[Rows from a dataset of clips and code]
* START *

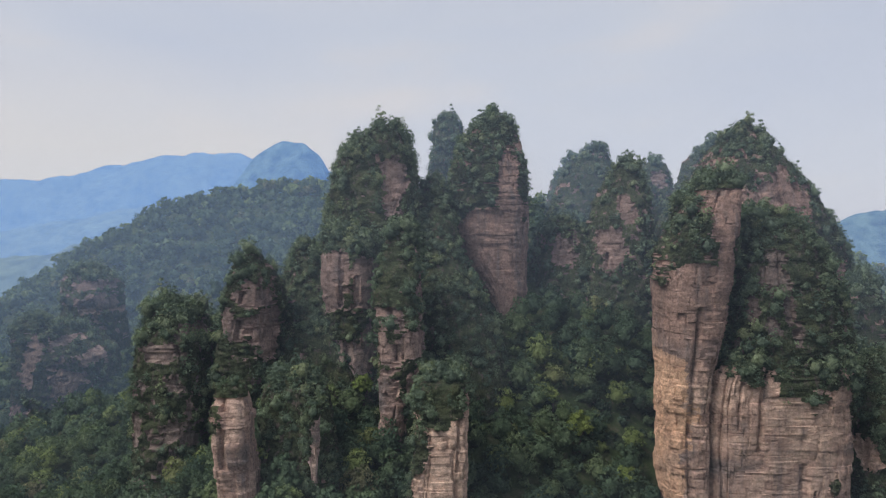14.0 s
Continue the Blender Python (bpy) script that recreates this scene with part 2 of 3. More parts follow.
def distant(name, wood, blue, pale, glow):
    """Plain backdrop of far wooded mountains: blue distance haze put in as emission, paler in broad patches, crowns as
    faint mottling.
    """
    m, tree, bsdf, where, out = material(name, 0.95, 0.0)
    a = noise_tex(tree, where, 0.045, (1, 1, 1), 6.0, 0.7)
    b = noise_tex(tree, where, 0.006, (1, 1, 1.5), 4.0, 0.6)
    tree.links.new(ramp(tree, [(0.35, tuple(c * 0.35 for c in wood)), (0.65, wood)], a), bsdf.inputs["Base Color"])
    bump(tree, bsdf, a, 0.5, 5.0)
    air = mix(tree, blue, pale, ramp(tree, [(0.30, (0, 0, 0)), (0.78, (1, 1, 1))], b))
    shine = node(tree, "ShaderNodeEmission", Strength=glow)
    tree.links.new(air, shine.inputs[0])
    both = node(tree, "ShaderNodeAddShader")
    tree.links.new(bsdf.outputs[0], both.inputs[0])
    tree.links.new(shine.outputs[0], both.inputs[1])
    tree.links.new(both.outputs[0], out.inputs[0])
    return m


# second and third colours: haze that each mountain's surface gives off itself
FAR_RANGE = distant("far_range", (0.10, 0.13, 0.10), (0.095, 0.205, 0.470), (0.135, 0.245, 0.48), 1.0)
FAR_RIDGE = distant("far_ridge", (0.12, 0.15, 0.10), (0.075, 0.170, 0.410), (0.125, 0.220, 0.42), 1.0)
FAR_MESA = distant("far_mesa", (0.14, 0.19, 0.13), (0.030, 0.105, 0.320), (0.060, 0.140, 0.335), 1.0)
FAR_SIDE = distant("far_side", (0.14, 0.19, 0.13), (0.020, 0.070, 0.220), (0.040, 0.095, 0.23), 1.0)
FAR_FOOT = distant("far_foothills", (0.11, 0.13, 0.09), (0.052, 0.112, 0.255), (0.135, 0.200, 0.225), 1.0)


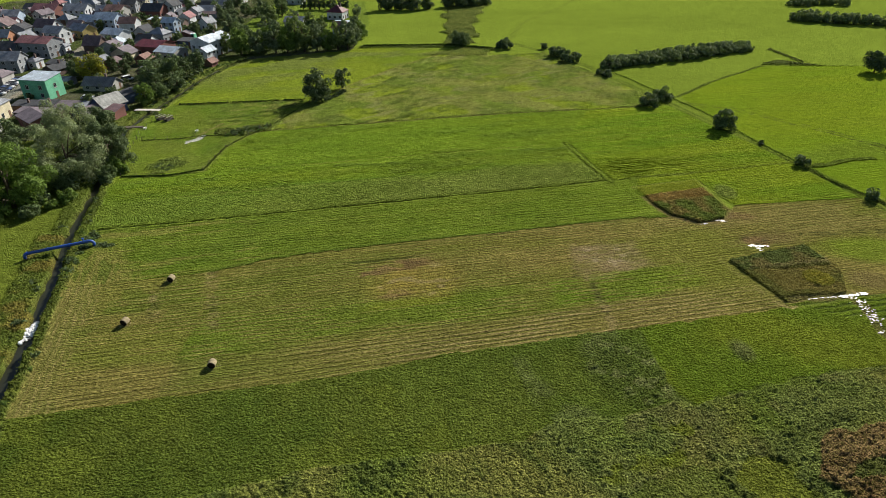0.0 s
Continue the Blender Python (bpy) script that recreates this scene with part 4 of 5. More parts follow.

* END *

**SET PROBLEM:**
In the records above, how many lines include "Python"? Give that number and nothing more.

**EXPECTED OUTPUT:**
2